FICHA TÉCNICA

Cuidar algo vivo

0

Clima: 33 grados.

Geografía: Luján, Provincia de Buenos Aires.

Emoción original: Expectativa. 

Factores de estrés: Cuidar una mascota que no conocemos.

Factores de calma: La mascota demuestra una respuesta satisfactoria.  

Emoción final: Gratificación.

Los niños trajeron una misión. Debemos cuidar a un perro en ausencia de su dueño. No tenemos perro propio, ya lo he contado acá. Nuestra callejera va y viene, nos acostumbró a esa hermosa prescindencia. Pero una parte de nuestra vida sigue ocurriendo en el potencial “si tuviéramos un perro bla, bla, bla”. Es notable el tiempo que empeñamos hablando de perros. Mis hijos saben cosas que yo no. Un perro tiene cuarenta y dos dientes y dieciocho músculos en sus orejas, por eso no se pierde ni un sonido. Un perro transpira por la lengua y por las patas, por eso deja huellas los días de calor. Ajá. Yo después deslizo esos saberes en conversaciones, con solvencia. 

El perro invitado se llama Eme. Es mimoso como un niño mimoso. No le gusta estar solo. Su dueño nos dejó una suerte de manual de instrucciones, tipo Montessori, sobre cómo cuidarlo. 

Hace poco leí una novela cuyo punto de vista es el de un perro. Varios perros. No me convenció. Me pareció de un antropocentrismo extremo, intentar ver el mundo a través de sus ojos. Tanto como vestirlos, calzarlos, hacerles peinados incómodos. ¿No te parece un ejercicio de humildad?, me preguntó alguien que leyó el mismo libro. A mí me parece un ejercicio de soberbia. No resistirte a no saber lo que “piensa” o siente un animal. No bastarte con la elocuencia de sus gestos y, por eso, tener que darles un lenguaje humano, para humanos. Fabularlo. O sea, aniquilarlo. 
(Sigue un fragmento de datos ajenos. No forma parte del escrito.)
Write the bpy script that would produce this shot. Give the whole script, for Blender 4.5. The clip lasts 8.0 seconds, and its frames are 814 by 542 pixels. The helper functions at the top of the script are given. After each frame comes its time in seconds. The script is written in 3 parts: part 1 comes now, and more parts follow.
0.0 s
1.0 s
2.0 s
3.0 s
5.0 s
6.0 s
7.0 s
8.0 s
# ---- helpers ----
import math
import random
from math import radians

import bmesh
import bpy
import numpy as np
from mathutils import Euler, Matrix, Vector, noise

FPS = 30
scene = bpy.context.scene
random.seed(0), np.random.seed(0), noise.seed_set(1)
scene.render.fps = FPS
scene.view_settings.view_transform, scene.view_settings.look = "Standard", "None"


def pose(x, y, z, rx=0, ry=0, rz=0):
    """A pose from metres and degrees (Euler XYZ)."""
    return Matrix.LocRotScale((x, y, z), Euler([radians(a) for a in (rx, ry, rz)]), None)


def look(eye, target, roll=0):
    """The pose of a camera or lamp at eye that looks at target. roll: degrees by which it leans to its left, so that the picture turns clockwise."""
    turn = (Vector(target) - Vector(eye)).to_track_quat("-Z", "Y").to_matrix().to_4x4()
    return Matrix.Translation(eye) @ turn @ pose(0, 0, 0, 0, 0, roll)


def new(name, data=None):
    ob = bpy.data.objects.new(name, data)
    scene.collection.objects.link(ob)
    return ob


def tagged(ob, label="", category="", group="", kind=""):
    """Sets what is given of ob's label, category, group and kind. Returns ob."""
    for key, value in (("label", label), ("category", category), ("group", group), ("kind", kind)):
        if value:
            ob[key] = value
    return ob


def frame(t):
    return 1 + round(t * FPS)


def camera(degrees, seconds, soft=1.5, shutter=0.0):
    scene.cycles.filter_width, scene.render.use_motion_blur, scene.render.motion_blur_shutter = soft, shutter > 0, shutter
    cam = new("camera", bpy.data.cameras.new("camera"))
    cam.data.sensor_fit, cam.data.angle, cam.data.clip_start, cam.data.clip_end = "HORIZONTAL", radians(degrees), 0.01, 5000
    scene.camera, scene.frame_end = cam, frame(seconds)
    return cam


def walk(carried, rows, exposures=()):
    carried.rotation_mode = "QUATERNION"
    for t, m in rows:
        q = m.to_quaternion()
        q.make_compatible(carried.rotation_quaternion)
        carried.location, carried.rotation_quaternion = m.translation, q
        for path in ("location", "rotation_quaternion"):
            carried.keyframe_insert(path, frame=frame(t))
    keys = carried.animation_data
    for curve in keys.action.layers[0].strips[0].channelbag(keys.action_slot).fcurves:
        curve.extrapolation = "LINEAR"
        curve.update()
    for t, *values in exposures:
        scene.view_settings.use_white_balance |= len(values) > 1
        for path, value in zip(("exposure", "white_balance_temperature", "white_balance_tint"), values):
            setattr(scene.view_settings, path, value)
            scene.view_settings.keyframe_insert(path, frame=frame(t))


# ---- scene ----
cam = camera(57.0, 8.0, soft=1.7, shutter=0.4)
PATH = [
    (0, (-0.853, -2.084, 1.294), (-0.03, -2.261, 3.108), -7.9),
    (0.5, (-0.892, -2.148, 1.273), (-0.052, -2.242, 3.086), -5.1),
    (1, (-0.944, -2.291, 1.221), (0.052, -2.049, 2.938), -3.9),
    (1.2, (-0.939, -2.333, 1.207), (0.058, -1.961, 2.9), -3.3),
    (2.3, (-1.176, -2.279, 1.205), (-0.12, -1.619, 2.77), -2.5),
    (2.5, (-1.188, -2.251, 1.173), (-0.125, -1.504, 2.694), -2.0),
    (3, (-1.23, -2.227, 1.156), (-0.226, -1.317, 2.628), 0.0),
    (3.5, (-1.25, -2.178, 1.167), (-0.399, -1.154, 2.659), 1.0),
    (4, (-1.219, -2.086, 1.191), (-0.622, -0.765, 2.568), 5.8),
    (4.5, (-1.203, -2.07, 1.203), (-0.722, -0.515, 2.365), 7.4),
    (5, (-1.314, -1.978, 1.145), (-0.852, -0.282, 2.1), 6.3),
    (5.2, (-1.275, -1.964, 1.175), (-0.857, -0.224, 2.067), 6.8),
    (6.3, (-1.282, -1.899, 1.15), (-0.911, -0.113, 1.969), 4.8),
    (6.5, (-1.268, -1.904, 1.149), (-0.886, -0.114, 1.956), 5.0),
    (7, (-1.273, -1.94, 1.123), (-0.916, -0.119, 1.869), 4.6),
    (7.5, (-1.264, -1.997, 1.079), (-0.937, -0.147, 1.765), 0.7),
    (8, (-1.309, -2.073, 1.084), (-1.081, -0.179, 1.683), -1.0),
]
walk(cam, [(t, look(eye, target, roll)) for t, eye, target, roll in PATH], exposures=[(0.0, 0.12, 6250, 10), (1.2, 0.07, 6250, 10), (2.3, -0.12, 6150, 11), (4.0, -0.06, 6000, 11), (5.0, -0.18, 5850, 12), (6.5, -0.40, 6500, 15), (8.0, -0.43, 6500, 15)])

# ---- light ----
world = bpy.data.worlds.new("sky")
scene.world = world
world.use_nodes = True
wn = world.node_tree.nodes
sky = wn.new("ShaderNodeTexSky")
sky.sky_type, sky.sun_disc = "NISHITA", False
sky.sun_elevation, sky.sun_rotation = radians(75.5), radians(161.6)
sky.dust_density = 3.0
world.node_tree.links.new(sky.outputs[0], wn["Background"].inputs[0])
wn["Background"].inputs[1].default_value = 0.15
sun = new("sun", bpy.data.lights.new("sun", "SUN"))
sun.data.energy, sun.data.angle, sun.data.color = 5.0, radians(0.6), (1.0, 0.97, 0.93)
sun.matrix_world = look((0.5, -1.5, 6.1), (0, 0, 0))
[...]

Los primeros días con Eme hubo tensión. Mis hijos competían por su afecto. Primero se encandiló con la pequeña y el mayor se sintió desplazado: la quiere más a ella, me decía. Desconsuelo. Al día siguiente el perro cambió de parecer, estaba perdido con el mayor. Lo quiere más a él, decía la pequeña, ¿qué le hice? Desconsuelo. Y el mayor se afligió de vuelta porque, dijo, era cierto: Eme lo había elegido y le daba pena con su hermana, porque él ya sabía lo que se sentía el desamor. Esa noche me fui a dormir preguntándome quién les habría inoculado tanto drama en el líquido amniótico.  

La tensión se disolvió rápido porque el perro demostró que su amor era un puro reflejo. No elegía, respondía. Como Cleopatra con sus uvas, Eme se echaba a recibir el afecto que llovía sobre él, indistintamente.

No me encanta cuidar perros, pero lo que más disfruto de la tarea es sentir que no tengo más opción que leer lo que pide y responder a su demanda. Se parece mucho a cuidar un bebé, lo que pide es puntual: comida, compañía. La transacción implica que: a) hay alguien que provee, b) hay alguien que recibe y c) una vez la necesidad está cubierta, la satisfacción es inmediata. Cuidar, en general, es una tarea que requiere más voluntad que afecto. Debes levantarte, ocuparte del otro, permitir que algo te quite el sueño, no esperar retribución. Si además lo quieres, supongo que es ventajoso. Pero no es una condición necesaria y está bien saberlo porque el afecto, cuando se fuerza, es una mueca. Una mueca cansa y después duele. 

Hay algo de esa responsabilidad impostergable (cuidar algo vivo) que me resulta esencial para sobrellevar la vida, grata o ingrata, como venga. Sospecho que tiene que ver con el tan anhelado “Ahora”. Ese concepto que la profesora de yoga repite porque leyó un bestseller y se tatuó a Buda en la nuca. Así y todo, es seductor. Cuando cuidas algo vivo eso del Ahora es bastante literal. Nada importa más que el instante en el que esa necesidad debe ser atendida. Si existiera un manual genérico de cuidados me gustaría que dijera algo así: ¿Tiene hambre? Dale de comer. ¿Tiene sueño? Ayúdalo a dormir. ¿Está inquieto, fastidioso, malhumorado, y no sabes por qué? En el 99% de los casos, el ser vivo quiere que le prestes atención. 

Eso, si me preguntan, es un ejercicio de humildad.